=== Material ===

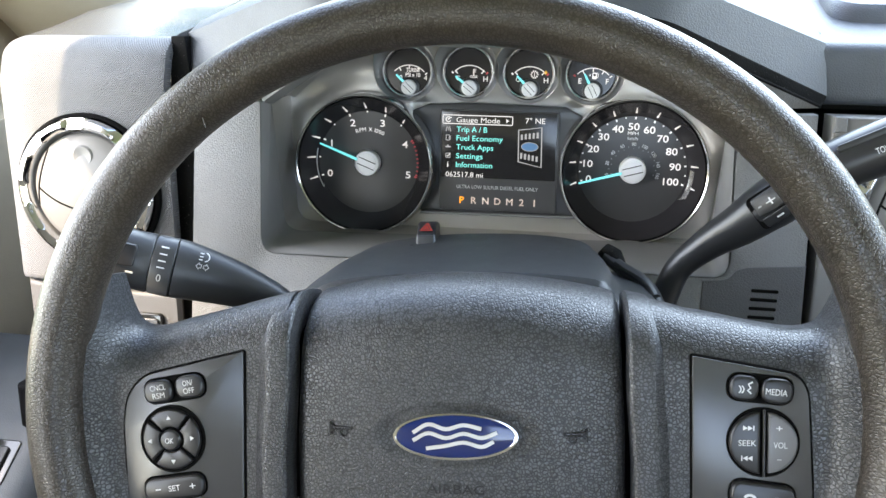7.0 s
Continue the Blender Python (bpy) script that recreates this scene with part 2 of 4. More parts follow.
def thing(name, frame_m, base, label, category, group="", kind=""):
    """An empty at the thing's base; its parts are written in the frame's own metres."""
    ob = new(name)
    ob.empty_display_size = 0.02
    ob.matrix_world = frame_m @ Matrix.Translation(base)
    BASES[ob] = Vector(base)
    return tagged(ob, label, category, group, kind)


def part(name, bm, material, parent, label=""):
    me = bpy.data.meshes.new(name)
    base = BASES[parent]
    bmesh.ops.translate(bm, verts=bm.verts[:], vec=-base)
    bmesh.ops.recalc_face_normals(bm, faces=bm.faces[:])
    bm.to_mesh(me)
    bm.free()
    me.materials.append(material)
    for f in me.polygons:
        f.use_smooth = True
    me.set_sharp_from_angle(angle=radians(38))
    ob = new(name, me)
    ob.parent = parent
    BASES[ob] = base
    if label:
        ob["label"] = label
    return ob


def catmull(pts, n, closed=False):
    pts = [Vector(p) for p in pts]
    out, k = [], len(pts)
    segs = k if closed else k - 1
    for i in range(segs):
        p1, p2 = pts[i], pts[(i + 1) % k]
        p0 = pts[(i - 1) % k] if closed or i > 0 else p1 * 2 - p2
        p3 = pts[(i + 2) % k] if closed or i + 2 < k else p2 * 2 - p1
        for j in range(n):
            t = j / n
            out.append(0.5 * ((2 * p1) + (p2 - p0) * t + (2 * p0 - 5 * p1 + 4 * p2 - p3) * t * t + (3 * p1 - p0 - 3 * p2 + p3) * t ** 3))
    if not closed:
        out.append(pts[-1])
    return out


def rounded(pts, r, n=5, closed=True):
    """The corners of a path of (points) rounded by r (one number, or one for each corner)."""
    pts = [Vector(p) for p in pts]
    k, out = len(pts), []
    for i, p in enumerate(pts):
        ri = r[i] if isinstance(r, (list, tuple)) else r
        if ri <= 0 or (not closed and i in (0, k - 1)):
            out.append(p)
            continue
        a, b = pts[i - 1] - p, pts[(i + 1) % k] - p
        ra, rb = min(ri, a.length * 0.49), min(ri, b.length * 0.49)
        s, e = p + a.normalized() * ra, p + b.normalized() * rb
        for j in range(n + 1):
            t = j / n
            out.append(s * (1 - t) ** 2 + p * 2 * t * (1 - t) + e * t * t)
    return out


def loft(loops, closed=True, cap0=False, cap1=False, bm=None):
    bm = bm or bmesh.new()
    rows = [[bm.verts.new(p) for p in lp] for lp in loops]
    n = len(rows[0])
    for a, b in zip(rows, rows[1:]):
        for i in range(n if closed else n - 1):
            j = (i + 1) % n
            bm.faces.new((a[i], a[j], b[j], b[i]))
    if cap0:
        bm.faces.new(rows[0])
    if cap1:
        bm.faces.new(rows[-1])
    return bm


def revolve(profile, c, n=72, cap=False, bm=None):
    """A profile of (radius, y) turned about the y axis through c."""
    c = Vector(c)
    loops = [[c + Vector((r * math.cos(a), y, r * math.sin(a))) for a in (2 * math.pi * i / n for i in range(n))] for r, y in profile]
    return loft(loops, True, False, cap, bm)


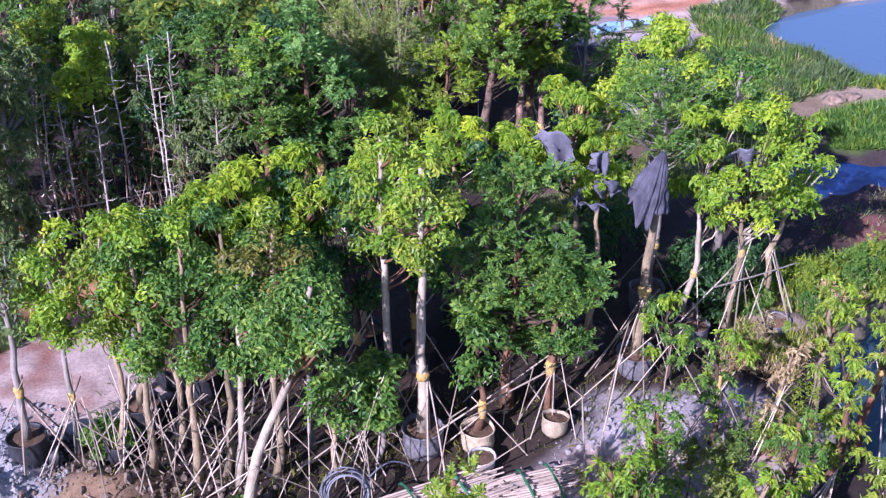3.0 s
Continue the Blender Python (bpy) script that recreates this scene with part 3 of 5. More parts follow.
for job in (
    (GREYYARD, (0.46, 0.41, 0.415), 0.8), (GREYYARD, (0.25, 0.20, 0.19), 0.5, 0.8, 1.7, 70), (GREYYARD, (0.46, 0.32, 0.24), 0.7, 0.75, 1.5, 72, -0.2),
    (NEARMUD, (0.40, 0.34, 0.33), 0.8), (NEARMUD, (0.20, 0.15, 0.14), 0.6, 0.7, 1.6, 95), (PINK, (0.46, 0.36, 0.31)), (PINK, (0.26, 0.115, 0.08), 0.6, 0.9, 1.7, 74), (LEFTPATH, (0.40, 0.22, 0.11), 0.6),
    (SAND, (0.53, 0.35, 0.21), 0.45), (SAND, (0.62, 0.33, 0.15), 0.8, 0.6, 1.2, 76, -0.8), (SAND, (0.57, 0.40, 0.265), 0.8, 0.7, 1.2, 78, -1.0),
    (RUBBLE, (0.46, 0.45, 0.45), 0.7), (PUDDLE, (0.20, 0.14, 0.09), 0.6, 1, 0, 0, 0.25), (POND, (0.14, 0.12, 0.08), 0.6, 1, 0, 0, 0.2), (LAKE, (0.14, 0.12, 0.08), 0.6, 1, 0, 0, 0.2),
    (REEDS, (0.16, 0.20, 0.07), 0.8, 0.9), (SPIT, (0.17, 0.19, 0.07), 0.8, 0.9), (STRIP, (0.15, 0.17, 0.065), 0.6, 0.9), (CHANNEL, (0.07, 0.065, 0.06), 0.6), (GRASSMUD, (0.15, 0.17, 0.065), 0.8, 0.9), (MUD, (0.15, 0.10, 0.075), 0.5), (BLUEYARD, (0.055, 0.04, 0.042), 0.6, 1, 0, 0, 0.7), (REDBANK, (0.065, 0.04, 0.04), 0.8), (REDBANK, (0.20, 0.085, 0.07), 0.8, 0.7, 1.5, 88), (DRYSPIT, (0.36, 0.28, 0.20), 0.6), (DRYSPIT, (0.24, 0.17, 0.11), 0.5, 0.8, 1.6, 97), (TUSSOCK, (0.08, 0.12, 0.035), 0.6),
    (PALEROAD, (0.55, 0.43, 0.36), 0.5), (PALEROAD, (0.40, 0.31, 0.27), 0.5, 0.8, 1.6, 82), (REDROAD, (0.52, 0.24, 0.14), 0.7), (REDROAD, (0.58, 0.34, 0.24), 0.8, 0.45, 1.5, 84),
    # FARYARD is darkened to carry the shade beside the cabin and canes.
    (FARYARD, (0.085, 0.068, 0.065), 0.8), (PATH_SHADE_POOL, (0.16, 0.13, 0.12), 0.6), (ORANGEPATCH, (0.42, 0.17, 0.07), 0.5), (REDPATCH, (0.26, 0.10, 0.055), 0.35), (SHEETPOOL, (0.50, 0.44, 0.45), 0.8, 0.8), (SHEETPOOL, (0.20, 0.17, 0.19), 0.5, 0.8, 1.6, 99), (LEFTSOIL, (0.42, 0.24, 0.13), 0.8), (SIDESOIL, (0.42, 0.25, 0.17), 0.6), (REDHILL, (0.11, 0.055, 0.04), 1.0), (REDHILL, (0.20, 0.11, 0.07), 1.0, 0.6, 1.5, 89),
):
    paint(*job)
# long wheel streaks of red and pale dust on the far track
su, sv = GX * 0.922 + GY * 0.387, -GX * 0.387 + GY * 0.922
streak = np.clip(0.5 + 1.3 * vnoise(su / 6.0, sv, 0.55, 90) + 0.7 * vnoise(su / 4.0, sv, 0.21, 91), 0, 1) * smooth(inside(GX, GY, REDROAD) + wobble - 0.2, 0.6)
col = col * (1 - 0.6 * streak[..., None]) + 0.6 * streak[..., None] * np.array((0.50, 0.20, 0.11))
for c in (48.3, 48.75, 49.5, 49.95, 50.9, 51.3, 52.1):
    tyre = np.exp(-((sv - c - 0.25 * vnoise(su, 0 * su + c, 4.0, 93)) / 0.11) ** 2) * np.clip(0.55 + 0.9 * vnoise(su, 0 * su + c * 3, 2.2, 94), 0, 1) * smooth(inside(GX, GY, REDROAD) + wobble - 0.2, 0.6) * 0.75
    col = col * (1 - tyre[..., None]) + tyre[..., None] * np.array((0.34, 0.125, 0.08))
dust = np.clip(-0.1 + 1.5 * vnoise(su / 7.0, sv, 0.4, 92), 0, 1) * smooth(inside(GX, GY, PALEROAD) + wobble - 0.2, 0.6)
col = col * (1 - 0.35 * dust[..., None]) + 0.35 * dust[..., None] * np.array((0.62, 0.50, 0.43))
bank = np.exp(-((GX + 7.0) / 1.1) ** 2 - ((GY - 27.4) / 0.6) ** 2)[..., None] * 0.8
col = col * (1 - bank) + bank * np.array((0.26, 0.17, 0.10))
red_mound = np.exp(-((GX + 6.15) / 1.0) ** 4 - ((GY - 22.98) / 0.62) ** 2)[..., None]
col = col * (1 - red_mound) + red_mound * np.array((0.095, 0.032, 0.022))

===

# [Goal of the exercise]
Locate the lines above that contain "scene" and copy them.

# [Task answer]
Continue the Blender Python (bpy) script that recreates this scene with part 2 of 4. More parts follow.
Continue the Blender Python (bpy) script that recreates this scene with part 3 of 5. More parts follow.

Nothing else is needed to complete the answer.